▶ **Problem statement**: Look through the data below and extract, unchanged, the lines from the one that contains "turn = (Vector(target)" to the one that contains "q = m.to_quaternion()", both included.

═══ Material for this task ═══

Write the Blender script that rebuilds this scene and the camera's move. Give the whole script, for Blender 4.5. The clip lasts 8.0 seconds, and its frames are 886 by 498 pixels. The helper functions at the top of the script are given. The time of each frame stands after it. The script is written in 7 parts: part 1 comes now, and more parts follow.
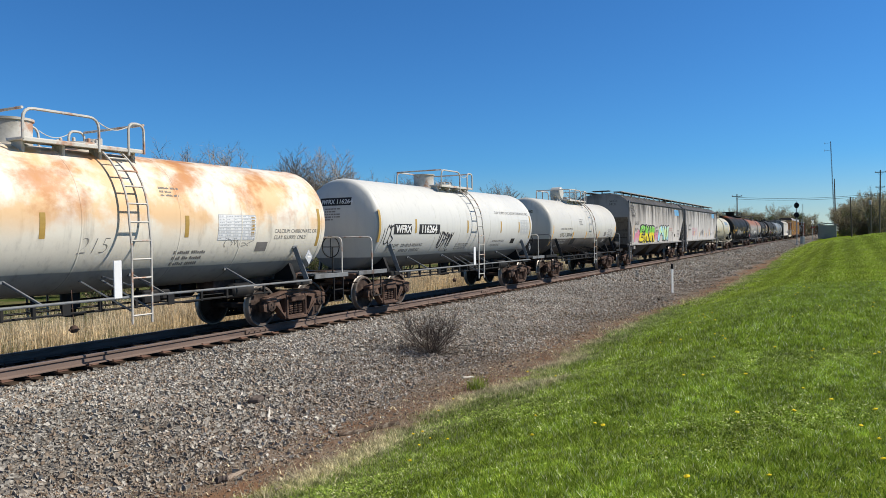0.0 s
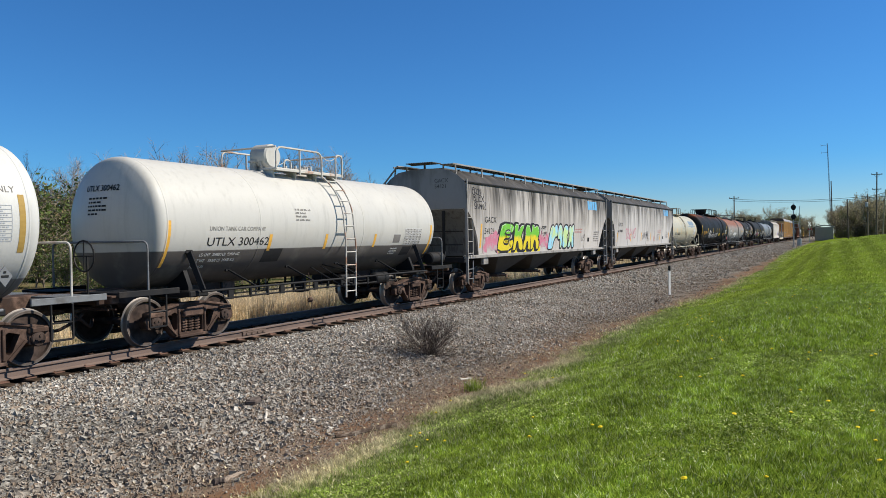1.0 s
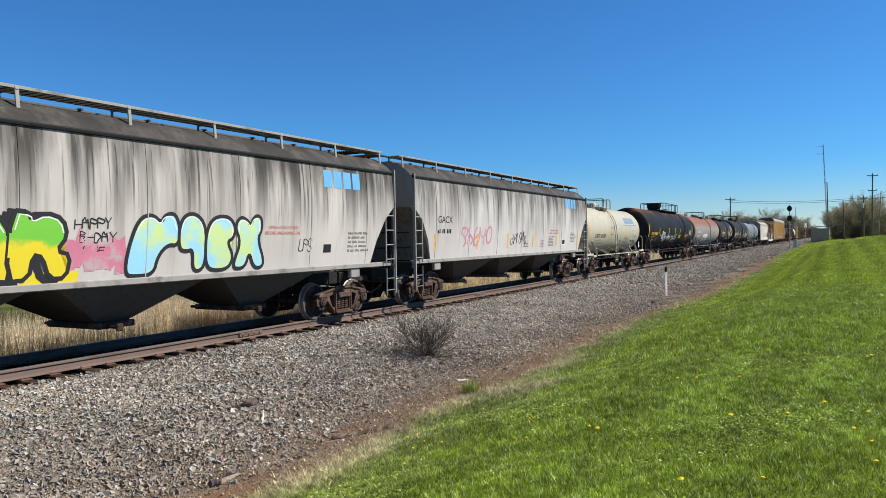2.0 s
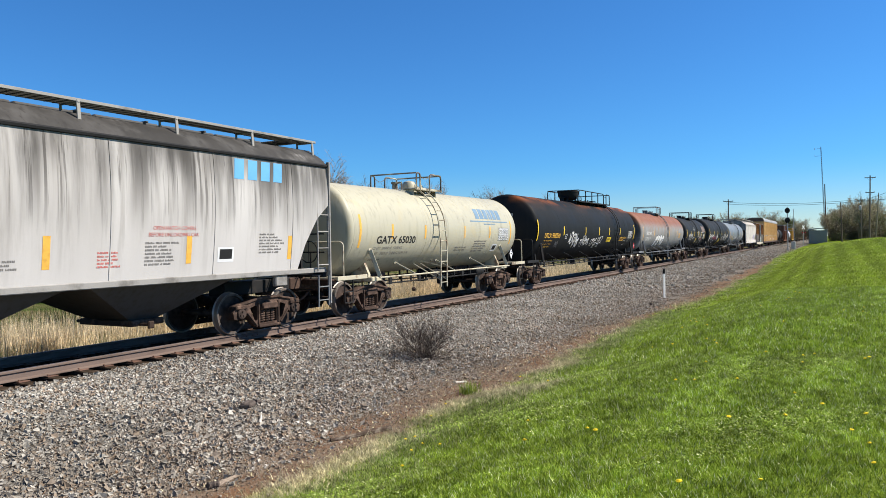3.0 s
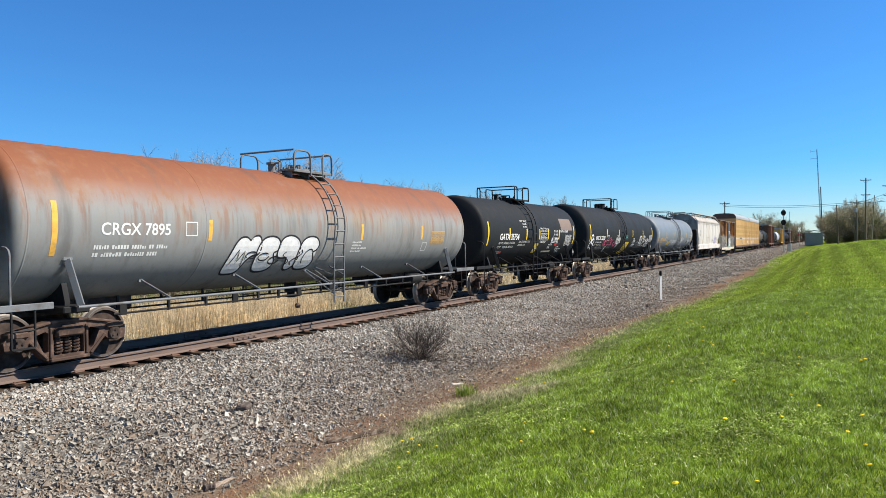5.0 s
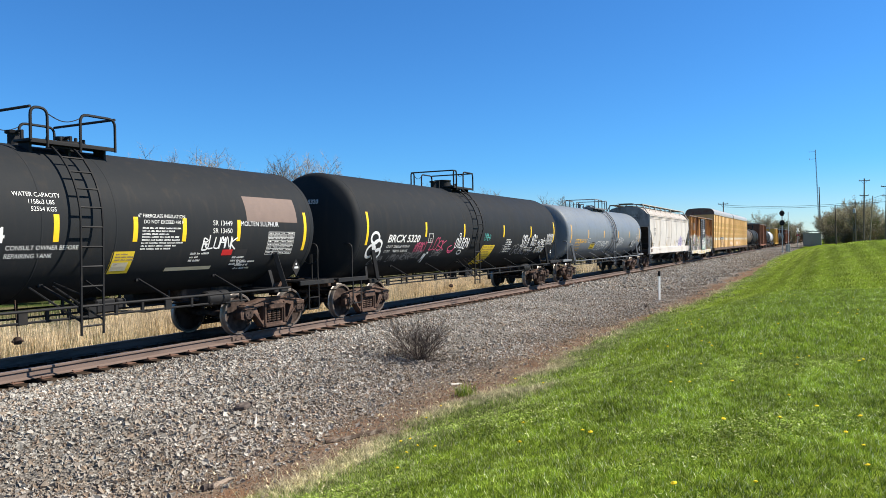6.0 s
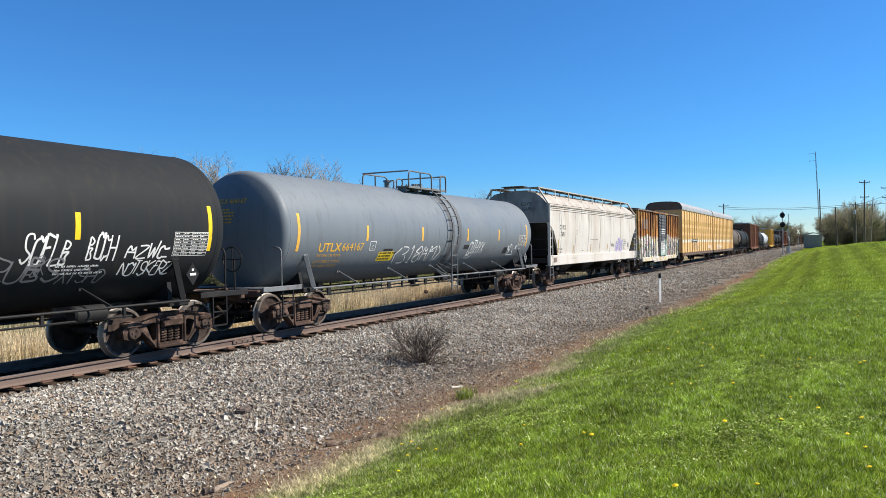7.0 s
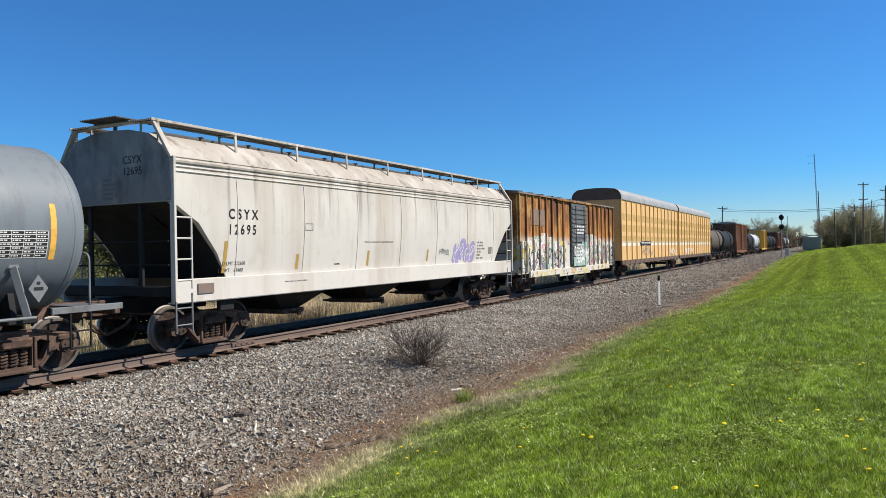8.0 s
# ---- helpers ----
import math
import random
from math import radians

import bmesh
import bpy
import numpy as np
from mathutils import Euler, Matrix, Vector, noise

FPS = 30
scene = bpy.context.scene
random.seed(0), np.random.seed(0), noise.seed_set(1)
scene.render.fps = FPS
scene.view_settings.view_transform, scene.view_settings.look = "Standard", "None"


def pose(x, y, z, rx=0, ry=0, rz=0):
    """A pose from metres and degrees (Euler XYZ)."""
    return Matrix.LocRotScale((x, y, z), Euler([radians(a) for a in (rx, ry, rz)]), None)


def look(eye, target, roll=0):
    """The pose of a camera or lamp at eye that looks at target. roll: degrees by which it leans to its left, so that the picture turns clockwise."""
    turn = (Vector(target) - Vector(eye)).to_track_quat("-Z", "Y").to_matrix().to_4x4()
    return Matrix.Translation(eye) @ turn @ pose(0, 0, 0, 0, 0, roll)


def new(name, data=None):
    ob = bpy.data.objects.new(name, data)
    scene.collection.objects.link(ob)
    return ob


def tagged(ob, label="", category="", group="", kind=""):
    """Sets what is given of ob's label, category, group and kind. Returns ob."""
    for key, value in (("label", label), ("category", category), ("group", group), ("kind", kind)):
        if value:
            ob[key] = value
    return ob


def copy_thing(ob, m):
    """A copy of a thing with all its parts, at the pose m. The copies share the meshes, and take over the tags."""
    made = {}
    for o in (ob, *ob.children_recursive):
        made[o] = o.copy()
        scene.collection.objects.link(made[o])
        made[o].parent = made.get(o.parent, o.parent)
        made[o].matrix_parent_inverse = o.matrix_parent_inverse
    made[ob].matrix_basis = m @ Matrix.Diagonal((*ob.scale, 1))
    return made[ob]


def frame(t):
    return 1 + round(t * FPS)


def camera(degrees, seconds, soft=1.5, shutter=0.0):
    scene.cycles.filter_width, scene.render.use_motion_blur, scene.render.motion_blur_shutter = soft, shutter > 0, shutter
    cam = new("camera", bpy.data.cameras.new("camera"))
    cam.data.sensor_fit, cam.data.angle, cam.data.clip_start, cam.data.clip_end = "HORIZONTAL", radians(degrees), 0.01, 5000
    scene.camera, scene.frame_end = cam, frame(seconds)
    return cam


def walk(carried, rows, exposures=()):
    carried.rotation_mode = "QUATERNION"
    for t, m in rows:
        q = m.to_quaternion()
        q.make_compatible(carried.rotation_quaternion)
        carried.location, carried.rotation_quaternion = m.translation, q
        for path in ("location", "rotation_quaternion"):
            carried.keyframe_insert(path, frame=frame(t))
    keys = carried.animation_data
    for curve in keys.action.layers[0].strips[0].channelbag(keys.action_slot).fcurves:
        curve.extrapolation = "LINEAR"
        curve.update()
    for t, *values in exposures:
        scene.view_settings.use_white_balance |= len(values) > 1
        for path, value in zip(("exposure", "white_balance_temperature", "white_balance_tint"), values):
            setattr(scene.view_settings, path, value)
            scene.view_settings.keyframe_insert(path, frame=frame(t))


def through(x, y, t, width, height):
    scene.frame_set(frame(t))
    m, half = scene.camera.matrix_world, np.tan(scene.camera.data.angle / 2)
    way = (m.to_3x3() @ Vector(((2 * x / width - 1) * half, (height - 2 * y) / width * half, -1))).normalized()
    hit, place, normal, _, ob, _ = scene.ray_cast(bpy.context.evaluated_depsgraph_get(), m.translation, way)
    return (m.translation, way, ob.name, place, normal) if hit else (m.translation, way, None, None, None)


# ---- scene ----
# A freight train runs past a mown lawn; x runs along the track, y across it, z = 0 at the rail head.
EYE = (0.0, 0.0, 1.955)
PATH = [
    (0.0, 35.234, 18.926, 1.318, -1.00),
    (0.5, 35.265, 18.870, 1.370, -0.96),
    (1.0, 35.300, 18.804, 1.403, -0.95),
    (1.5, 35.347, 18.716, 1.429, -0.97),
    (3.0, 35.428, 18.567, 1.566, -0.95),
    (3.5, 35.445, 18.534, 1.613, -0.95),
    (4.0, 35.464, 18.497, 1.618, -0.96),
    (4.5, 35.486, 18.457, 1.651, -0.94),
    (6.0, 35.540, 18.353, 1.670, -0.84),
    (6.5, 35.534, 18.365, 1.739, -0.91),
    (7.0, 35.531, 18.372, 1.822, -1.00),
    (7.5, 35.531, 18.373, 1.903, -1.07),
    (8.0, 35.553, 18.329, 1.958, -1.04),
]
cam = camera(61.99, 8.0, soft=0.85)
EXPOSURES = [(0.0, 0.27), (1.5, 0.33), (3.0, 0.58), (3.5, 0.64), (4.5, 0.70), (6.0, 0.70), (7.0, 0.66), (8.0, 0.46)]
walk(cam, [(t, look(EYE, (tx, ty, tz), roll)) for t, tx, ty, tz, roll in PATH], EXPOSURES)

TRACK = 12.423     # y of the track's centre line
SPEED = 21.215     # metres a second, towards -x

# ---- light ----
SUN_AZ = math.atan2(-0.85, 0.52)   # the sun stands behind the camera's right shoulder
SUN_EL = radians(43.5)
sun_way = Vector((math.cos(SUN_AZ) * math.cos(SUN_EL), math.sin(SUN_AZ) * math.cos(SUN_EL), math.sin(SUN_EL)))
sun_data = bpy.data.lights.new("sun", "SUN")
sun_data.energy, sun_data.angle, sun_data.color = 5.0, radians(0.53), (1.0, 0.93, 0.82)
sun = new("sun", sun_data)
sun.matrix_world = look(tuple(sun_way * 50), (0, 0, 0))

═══
═══ Material for this task ═══

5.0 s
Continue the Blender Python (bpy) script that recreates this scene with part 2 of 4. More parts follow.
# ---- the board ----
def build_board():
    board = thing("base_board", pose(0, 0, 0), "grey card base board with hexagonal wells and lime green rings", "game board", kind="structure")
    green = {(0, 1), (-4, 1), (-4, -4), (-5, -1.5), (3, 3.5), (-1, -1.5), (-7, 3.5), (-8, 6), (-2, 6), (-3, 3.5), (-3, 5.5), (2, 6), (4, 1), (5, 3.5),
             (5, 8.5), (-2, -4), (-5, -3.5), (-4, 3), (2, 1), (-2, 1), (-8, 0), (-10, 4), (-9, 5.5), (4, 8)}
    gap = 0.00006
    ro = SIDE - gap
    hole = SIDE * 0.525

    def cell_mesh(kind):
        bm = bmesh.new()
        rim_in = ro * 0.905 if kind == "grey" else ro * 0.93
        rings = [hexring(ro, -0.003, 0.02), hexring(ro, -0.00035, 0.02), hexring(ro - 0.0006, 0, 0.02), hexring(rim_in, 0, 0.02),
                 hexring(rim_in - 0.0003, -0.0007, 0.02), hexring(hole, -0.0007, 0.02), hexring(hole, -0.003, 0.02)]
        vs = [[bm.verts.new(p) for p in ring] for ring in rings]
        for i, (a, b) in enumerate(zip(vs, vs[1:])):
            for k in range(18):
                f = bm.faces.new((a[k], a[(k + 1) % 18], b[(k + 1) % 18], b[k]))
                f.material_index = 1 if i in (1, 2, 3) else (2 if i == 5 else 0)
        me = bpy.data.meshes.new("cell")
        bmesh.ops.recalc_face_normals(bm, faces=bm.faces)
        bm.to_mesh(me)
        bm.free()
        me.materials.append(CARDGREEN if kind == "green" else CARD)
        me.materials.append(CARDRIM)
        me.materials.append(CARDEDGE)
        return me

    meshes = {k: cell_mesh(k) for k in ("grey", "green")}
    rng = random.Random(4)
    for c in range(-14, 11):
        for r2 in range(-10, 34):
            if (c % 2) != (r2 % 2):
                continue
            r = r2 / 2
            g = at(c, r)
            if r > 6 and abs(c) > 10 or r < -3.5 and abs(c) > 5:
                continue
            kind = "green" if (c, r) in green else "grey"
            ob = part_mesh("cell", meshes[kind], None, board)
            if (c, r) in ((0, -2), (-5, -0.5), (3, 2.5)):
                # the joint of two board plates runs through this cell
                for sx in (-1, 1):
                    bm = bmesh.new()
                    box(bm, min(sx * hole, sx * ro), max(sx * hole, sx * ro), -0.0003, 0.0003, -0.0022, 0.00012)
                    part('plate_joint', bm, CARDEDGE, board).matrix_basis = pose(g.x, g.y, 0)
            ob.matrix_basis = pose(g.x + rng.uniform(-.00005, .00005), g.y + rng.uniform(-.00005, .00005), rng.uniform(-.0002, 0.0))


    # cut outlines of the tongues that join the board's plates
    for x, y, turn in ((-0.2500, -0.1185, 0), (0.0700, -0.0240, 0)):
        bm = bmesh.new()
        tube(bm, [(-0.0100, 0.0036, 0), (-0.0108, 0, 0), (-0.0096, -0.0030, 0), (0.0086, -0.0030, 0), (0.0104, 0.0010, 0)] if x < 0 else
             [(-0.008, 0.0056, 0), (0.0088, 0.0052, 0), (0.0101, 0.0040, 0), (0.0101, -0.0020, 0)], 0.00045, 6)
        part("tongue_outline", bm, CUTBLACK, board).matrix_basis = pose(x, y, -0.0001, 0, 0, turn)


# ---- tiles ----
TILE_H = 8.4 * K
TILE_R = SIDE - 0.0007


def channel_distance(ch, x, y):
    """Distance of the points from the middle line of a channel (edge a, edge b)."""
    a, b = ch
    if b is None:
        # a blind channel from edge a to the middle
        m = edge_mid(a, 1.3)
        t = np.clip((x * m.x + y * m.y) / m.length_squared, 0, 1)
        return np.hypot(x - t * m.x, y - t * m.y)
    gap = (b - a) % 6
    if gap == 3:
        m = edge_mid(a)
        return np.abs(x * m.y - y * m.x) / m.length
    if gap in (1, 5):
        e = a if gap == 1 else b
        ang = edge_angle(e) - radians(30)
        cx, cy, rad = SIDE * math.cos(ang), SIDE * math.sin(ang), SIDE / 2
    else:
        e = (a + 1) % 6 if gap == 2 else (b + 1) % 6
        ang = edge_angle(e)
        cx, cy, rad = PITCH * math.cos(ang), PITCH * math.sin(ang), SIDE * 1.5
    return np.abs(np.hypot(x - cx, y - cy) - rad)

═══
═══ Material for this task ═══

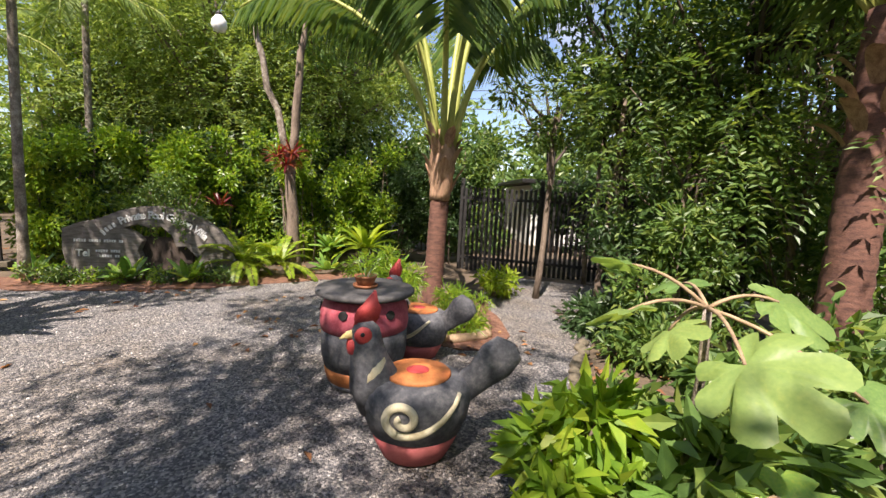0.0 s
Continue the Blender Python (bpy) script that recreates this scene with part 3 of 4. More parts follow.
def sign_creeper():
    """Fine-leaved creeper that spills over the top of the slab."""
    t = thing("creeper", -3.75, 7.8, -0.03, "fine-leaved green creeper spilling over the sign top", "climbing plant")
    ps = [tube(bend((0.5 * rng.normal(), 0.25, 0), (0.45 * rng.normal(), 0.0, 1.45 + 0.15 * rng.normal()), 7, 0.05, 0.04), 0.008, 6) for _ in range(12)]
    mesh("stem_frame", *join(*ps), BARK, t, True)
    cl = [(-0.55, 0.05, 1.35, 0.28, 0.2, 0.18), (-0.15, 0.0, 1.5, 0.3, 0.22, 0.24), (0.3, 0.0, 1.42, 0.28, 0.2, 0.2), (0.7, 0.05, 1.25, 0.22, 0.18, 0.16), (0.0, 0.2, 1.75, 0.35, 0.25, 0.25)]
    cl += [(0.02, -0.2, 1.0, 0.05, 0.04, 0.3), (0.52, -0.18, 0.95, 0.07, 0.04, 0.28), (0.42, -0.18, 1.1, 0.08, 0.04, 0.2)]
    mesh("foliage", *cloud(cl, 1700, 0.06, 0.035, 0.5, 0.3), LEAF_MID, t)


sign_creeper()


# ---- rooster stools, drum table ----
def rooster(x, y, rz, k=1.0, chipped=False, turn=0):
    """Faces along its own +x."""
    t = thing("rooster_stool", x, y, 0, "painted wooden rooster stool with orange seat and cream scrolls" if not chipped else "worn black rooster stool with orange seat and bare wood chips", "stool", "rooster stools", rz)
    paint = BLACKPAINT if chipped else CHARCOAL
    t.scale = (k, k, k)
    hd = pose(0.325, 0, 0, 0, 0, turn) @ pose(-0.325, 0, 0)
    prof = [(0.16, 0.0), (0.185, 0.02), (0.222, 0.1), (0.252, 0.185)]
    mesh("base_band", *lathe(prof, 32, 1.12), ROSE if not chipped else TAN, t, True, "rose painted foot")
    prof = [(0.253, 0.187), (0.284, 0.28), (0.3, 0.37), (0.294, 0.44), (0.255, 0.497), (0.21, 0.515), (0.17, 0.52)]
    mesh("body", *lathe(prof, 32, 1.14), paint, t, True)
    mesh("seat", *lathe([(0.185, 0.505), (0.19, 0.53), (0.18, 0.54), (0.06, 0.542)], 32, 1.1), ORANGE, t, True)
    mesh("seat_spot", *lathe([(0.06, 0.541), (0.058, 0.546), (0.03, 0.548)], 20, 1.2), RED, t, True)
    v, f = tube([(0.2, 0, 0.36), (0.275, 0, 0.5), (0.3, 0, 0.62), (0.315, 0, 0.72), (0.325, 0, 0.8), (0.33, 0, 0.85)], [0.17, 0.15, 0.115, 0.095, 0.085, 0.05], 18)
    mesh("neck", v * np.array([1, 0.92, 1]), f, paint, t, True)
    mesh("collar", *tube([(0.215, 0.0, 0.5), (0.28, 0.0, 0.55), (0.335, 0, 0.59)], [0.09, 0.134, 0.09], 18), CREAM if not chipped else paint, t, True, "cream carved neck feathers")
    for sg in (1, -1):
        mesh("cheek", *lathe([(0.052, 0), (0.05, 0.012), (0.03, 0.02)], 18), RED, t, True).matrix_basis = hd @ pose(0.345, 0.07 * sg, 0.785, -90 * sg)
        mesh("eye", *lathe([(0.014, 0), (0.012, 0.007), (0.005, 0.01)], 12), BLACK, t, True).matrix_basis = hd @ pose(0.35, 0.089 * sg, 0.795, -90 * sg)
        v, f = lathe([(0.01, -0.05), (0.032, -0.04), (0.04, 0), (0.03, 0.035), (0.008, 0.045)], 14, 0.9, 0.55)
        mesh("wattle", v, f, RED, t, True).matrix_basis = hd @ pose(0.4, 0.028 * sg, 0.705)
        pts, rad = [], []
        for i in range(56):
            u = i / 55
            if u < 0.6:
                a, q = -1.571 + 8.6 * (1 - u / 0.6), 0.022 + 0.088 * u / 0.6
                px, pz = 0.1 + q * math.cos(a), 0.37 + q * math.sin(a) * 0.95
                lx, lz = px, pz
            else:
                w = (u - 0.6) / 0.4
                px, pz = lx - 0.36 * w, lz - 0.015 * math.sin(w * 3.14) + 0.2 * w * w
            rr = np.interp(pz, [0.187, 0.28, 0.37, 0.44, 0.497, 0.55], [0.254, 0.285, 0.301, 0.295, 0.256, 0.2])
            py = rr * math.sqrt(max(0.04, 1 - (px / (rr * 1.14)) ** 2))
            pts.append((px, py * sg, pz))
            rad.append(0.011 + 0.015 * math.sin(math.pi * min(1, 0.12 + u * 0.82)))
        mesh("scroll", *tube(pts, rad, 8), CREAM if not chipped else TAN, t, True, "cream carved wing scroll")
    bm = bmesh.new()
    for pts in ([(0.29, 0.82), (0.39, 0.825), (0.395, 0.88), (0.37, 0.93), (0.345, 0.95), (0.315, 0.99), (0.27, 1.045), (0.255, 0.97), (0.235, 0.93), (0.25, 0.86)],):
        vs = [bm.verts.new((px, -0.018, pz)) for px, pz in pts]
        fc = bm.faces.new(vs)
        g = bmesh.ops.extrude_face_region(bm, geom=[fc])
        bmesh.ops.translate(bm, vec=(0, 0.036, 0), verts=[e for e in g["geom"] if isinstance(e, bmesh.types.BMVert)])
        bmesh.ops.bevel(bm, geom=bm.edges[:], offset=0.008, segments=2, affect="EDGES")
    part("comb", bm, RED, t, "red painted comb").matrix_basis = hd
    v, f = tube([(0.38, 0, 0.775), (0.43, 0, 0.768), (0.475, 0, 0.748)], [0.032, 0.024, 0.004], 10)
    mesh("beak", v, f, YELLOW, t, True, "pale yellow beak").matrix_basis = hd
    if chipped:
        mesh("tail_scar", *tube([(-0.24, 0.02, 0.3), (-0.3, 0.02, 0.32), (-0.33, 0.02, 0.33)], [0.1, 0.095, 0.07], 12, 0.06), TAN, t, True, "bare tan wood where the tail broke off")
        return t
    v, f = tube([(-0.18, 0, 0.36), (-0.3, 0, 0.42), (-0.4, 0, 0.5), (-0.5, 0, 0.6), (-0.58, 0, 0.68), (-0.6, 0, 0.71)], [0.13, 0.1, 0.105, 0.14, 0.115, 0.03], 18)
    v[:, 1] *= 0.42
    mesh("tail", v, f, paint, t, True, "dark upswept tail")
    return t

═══

▶ **Output below**:
    turn = (Vector(target) - Vector(eye)).to_track_quat("-Z", "Y").to_matrix().to_4x4()
    return Matrix.Translation(eye) @ turn @ pose(0, 0, 0, 0, 0, roll)


def new(name, data=None):
    ob = bpy.data.objects.new(name, data)
    scene.collection.objects.link(ob)
    return ob


def tagged(ob, label="", category="", group="", kind=""):
    """Sets what is given of ob's label, category, group and kind. Returns ob."""
    for key, value in (("label", label), ("category", category), ("group", group), ("kind", kind)):
        if value:
            ob[key] = value
    return ob


def copy_thing(ob, m):
    """A copy of a thing with all its parts, at the pose m. The copies share the meshes, and take over the tags."""
    made = {}
    for o in (ob, *ob.children_recursive):
        made[o] = o.copy()
        scene.collection.objects.link(made[o])
        made[o].parent = made.get(o.parent, o.parent)
        made[o].matrix_parent_inverse = o.matrix_parent_inverse
    made[ob].matrix_basis = m @ Matrix.Diagonal((*ob.scale, 1))
    return made[ob]


def frame(t):
    return 1 + round(t * FPS)


def camera(degrees, seconds, soft=1.5, shutter=0.0):
    scene.cycles.filter_width, scene.render.use_motion_blur, scene.render.motion_blur_shutter = soft, shutter > 0, shutter
    cam = new("camera", bpy.data.cameras.new("camera"))
    cam.data.sensor_fit, cam.data.angle, cam.data.clip_start, cam.data.clip_end = "HORIZONTAL", radians(degrees), 0.01, 5000
    scene.camera, scene.frame_end = cam, frame(seconds)
    return cam


def walk(carried, rows, exposures=()):
    carried.rotation_mode = "QUATERNION"
    for t, m in rows:
        q = m.to_quaternion()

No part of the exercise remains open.